Como humanos, desperdiciamos mucho el tiempo. No es cuestión de amar y aferrarse al trabajo, de tal manera, que el descanso nos parezca una pérdida de tiempo. Hay personas así, pero es una anomalía que va en contra de la vida familiar, las relaciones sociales y la salud, tanto mental como física. Hay que usar el tiempo con equilibrio, con prudencia. Como dice el Eclesiastés, Capítulo 3, 1-8: (1) Todo tiene su tiempo y cuanto se hace bajo el sol tiene su hora. (2) Tiempo de nacer y tiempo de morir; tiempo de plantar y tiempo de arrancar lo plantado. (3) Tiempo de herir y tiempo de curar; tiempo de destruir y tiempo de construir. (4) Tiempo de llorar y tiempo de reír; tiempo de lamentarse y tiempo de danzar. (5) Tiempo de arrojar piedras y tiempo de recogerlas; tiempo de abrazarse y tiempo de separarse. (6) Tiempo de buscar y tiempo de perder; tiempo de guardar y tiempo de arrojat. (7) Tiempo de rasgar y tiempo de coser; tiempo de callar y tiempo de hablar.( 8) Tiempo de amar y tiempo de odiar; tiempo de guerra y tiempo de paz. En esto no estoy de acuerdo con el autor, Qohelet: nunca es tiempo de odiar, sino de perdonar y amar.
Y agregaría un versículo: Tiempo de trabajar y tiempo de descansar; tiempo de tarea y tiempo de recreación.
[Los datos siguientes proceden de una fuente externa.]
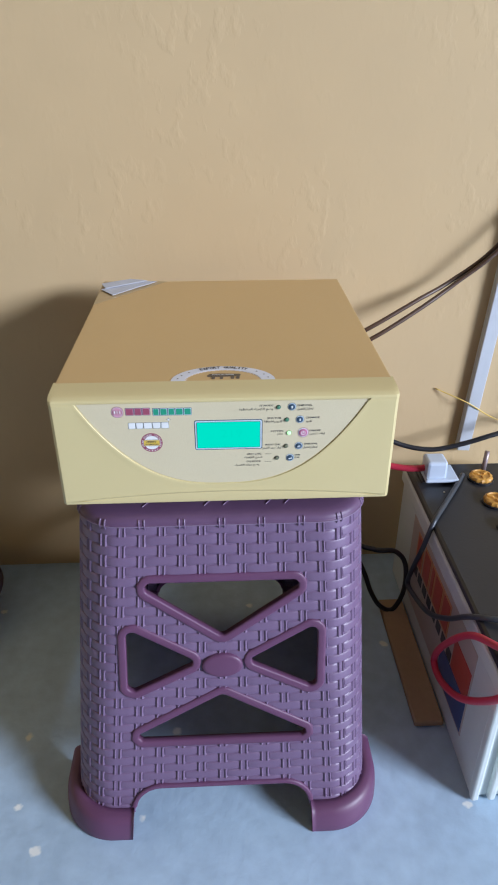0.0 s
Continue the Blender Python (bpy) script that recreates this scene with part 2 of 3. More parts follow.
def smooth_line(pts, per=10):
    """A Catmull-Rom line through the points."""
    p = [Vector(q) for q in pts]
    p = [2 * p[0] - p[1]] + p + [2 * p[-1] - p[-2]]
    out = []
    for i in range(1, len(p) - 2):
        for k in range(per):
            t = k / per
            a, b, c, d = p[i - 1], p[i], p[i + 1], p[i + 2]
            out.append(0.5 * ((2 * b) + (c - a) * t + (2 * a - 5 * b + 4 * c - d) * t * t + (3 * b - a - 3 * c + d) * t ** 3))
    return out + [p[-2]]


def tube(pts, r, sides=12, per=10, closed=False):
    line = smooth_line(pts, per)
    verts, faces = [], []
    up = Vector((0.31, 0.2, 0.93)).normalized()
    for i, q in enumerate(line):
        d = (line[min(i + 1, len(line) - 1)] - line[max(i - 1, 0)]).normalized()
        u = (up - d * up.dot(d)).normalized()
        up = u
        w = d.cross(u)
        verts += [q + r * (math.cos(2 * math.pi * k / sides) * u + math.sin(2 * math.pi * k / sides) * w) for k in range(sides)]
    for i in range(len(line) - 1):
        for k in range(sides):
            j = (k + 1) % sides
            faces.append((i * sides + k, i * sides + j, (i + 1) * sides + j, (i + 1) * sides + k))
    faces += [tuple(range(sides - 1, -1, -1)), tuple(range((len(line) - 1) * sides, len(line) * sides))]
    return verts, faces


def cable(name, pts, r, mat, label, category="cable", per=10):
    v, f = tube(pts, r, per=per)
    return tagged(raw(name, v, f, mat, None, smooth=True), label, category)


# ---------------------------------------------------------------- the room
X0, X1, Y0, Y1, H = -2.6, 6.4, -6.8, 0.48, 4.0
T = 0.15


PLAIN_WALL = material("plain_wall_paint", (0.58, 0.42, 0.22), 0.8, spread=0.06, grain=14, patch=1.6, bump=0.2, bump_scale=40, depth=0.003)


def wall(name, pieces, label, paint=WALL):
    bm = bmesh.new()
    for lo, hi in pieces:
        box(lo, hi, bm=bm)
    return tagged(part(name, bm, paint), label, "wall", kind="structure")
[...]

Solamente en el equilibrio de la acción se encuentra eficacia y bienestar. Se falta a la prudencia cuando se hace hincapié en un extremo. De ahí vienen los trastornos físicos, psíquicos y mentales. Dios lo dejó muy claro al completar la Creación: el séptimo día para el descanso. ¿Necesitaba el Señor descansar? No. El Omnipotente no se fatiga, pero el hombre, mortal y finito, sí, necesita reposo. Dios dejó ese Sabbat para el hombre.
Venezuela merece un receso de tempestades políticas, carencias, persecuciones y abusos de los derechos humanos. Durante casi un cuarto de mi muy próximo siglo de vida, he visto los desmanes y abusos de un régimen empeñado en disfrazarse de demócrata. Basta. Ya no engañan a nadie. El resultado de las recientes elecciones demuestran un país harto: con el 70% de los votos ganó la oposición, pero con sólo el 30% de éstos el régimen pretende perpetuarse. Es un ataque a la moral, la justicia y la democracia. No es tiempo de callar sino de clamar. No es tiempo de aceptar sino de protestar. No es tiempo de pasividad sino de acción. No es tiempo de paz sino de guerra. Lamentablemente, porque la guerra siempre es algo doloroso, negativo, pero a veces hay que pasar por ésta para llegar a la justicia y, sólo con esta, llegará la paz. No hay vuelta atrás: rescatamos a Venezuela del lóbrego pozo de la dictadura, o caeremos en el abismo de la nada como nación y como pueblo.